Muitos turistas e estrangeiros têm uma ideia preconcebida dos palestinos como terroristas e de Israel como uma democracia perfeita, e uma vez que conhecem a minha história e a minha arte, mudam de opinião.
É por isso que a nossa cultura é muito importante para nós, palestinos, ela tem muita influência.
Como a sua arte está ligada ao processo de libertação do povo palestino?
Como artista tento sempre mostrar o lado humano da vida dos palestinos, mostrar que somos mais do que estatísticas. Depois da última guerra em Gaza, tudo à nossa volta eram números, números do número de mortos, número de pessoas que perderam as suas casas... eram tudo números.
Através da minha arte quero mostrar o nosso aspecto humano como indivíduos com direito a viajar, a ter acesso à electricidade… acima de tudo concentro-me em Gaza.
Pintei sobre a escassez de eletricidade, a ausência de liberdade, sobre as pessoas assassinadas e as suas histórias.
Não sei se é uma forma de libertar a Palestina, mas é uma forma de esclarecer as pessoas que foram criadas para acreditar que Israel é a única democracia na região. Tento mostrar a verdadeira face dos palestinos através das nossas histórias.
A nossa libertação começa pela sensibilização sobre o que está a acontecer na Palestina, porque quanto mais pessoas nos apoiam, maior pressão existe sobre Israel.
Você poderia nos contar um pouco sobre a situação das artes em Gaza e no resto da Palestina?
Somos conhecidos por ser o berço de artistas famosos. Durante os últimos 15-20 anos, e especialmente com o bloqueio a Gaza, assistimos a um forte surgimento de artistas em vários campos.
Acho que as pessoas começaram a usar a arte como forma de se expressarem, especialmente depois de três guerras e da cobertura mediática que isso trouxe.
Porém, ser artista é difícil porque não temos uma cultura de consumo de arte. Até meu pai tem dificuldade em conceber a ideia de comprar uma obra de arte e é algo que deve mudar. É por isso que muitos artistas subsistem com outra fonte de trabalho.
Há muita arte sendo produzida na Palestina, mas não há remuneração para os artistas.
A Palestina possui grande riqueza artística, há galerias e outras exposições de arte em Ramallah e Belém, além disso, muitos palestinos mostram sua arte em diversos lugares do mundo.
É uma sorte que as peças de arte tenham maior liberdade de movimento, embora os artistas palestinos não tenham.
Você atualmente mora em Istambul. Como você acha que contribui para a luta palestina apesar da distância?

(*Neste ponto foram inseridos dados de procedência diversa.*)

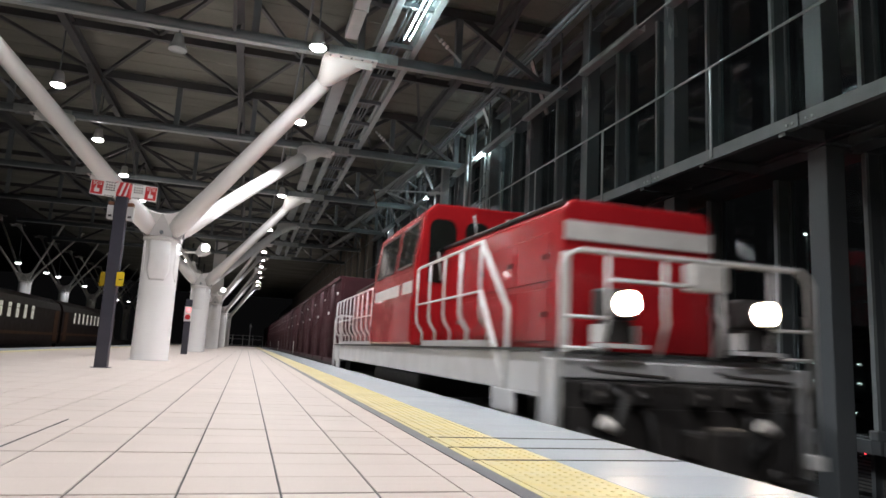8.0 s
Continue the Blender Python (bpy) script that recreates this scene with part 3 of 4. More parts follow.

É uma questão interessante porque inicialmente pensei que passaria os meus dias pintando a Mesquita Azul ou a Torre Galata. No entanto, o meu compromisso com a Palestina e a nossa luta permanece mesmo fora de Gaza.
Foi uma mudança e uma experiência muito diferente já que a Faixa de Gaza é um espaço tão pequeno que todos nos conhecemos, enquanto aqui todos são desconhecidos, pelo que tenho sentido muita saudade apesar de em Gaza ter vivido momentos muito difíceis e até eu sofri de depressão. Mas mesmo lá fora não sinto que saí de casa.
Acho que o compromisso é o mesmo, mas talvez o que tenha mudado foram os sentimentos. Agora há menos tristeza e tensão, sinto alívio mesmo que ainda seja difícil. Mas o compromisso é o mesmo.
Nós, palestinos, mesmo fora do país, sentimos a Palestina dentro de nós.
Qual é a sua mensagem para a próxima geração de pintores palestinos?
Sabendo o quanto o meu trabalho influenciou a visão de muitas pessoas em relação à Palestina, eu diria-lhes que a Palestina deve estar sempre presente nas suas pinturas, mesmo quando não é explícito ou claro, a luta palestiniana deve ser representada de uma forma ou de outra.
Para nós, palestinos, dar o nosso testemunho é um elemento muito poderoso, pois de uma forma ou de outra são histórias de luta, resistência e, em alguns casos, também de sucesso, apesar de tudo o que vivemos.
Eu diria: “guarde a Palestina no coração, fale sobre ela, conte-a e nunca a esqueça”.